[The exercise]: In the lines below, output everything from the first line through the line containing "wagon roof and" exactly as it is. Pictures are not part of the output.

[Dataset content]:
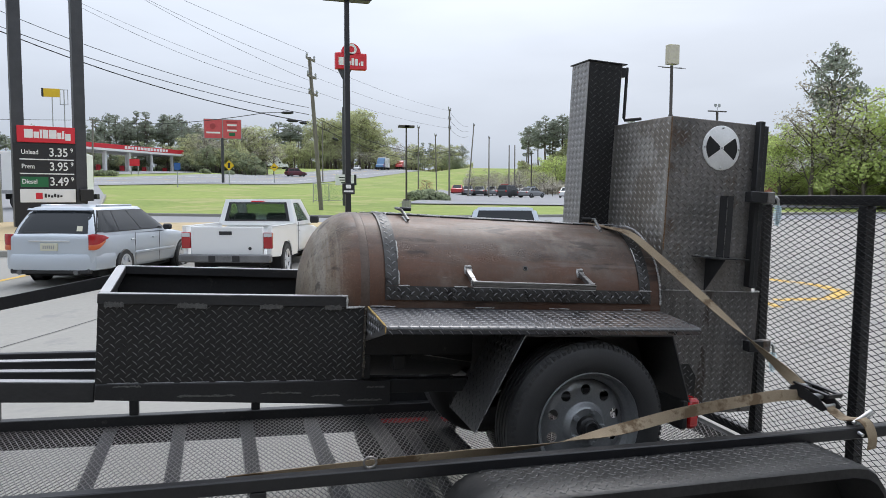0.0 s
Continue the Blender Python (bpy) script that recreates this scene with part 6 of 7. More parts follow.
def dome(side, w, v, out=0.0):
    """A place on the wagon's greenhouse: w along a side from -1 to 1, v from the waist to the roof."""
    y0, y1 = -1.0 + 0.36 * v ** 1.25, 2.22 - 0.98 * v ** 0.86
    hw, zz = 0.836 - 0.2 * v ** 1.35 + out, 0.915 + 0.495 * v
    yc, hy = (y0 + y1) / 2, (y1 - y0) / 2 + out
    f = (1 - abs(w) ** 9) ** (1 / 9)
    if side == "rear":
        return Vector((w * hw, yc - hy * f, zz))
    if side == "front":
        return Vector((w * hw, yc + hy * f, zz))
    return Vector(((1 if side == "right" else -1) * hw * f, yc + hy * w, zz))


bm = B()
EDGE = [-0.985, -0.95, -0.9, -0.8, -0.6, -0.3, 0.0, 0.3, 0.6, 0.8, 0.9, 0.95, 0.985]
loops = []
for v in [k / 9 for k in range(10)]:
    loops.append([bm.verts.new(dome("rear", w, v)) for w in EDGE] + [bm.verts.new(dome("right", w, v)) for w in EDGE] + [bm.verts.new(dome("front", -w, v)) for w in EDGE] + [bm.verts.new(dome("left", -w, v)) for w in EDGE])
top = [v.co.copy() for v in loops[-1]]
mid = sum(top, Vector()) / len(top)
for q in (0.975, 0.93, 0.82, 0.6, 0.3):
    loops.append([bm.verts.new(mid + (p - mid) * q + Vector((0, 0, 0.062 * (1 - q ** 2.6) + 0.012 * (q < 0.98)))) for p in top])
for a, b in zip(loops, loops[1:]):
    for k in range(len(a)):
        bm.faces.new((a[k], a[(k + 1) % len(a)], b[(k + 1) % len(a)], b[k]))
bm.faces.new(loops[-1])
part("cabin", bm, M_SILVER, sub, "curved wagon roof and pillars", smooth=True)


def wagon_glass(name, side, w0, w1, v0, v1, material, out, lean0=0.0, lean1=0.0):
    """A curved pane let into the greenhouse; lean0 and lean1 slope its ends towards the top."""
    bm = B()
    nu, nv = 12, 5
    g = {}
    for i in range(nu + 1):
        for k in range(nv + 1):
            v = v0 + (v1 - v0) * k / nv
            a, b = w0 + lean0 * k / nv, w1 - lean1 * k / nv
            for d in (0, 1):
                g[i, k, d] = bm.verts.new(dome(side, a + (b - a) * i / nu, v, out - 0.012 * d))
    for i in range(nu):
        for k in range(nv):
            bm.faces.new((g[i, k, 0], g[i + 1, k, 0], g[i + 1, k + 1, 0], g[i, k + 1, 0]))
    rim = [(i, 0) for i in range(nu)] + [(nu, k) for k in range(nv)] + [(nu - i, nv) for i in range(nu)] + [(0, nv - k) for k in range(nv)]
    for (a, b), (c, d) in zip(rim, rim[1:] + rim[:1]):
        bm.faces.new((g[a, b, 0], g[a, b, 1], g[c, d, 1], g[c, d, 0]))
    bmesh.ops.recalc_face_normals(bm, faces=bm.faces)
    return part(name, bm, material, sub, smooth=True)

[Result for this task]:
0.0 s
Continue the Blender Python (bpy) script that recreates this scene with part 6 of 7. More parts follow.
def dome(side, w, v, out=0.0):
    """A place on the wagon's greenhouse: w along a side from -1 to 1, v from the waist to the roof."""
    y0, y1 = -1.0 + 0.36 * v ** 1.25, 2.22 - 0.98 * v ** 0.86
    hw, zz = 0.836 - 0.2 * v ** 1.35 + out, 0.915 + 0.495 * v
    yc, hy = (y0 + y1) / 2, (y1 - y0) / 2 + out
    f = (1 - abs(w) ** 9) ** (1 / 9)
    if side == "rear":
        return Vector((w * hw, yc - hy * f, zz))
    if side == "front":
        return Vector((w * hw, yc + hy * f, zz))
    return Vector(((1 if side == "right" else -1) * hw * f, yc + hy * w, zz))


bm = B()
EDGE = [-0.985, -0.95, -0.9, -0.8, -0.6, -0.3, 0.0, 0.3, 0.6, 0.8, 0.9, 0.95, 0.985]
loops = []
for v in [k / 9 for k in range(10)]:
    loops.append([bm.verts.new(dome("rear", w, v)) for w in EDGE] + [bm.verts.new(dome("right", w, v)) for w in EDGE] + [bm.verts.new(dome("front", -w, v)) for w in EDGE] + [bm.verts.new(dome("left", -w, v)) for w in EDGE])
top = [v.co.copy() for v in loops[-1]]
mid = sum(top, Vector()) / len(top)
for q in (0.975, 0.93, 0.82, 0.6, 0.3):
    loops.append([bm.verts.new(mid + (p - mid) * q + Vector((0, 0, 0.062 * (1 - q ** 2.6) + 0.012 * (q < 0.98)))) for p in top])
for a, b in zip(loops, loops[1:]):
    for k in range(len(a)):
        bm.faces.new((a[k], a[(k + 1) % len(a)], b[(k + 1) % len(a)], b[k]))
bm.faces.new(loops[-1])
part("cabin", bm, M_SILVER, sub, "curved wagon roof and pillars", smooth=True)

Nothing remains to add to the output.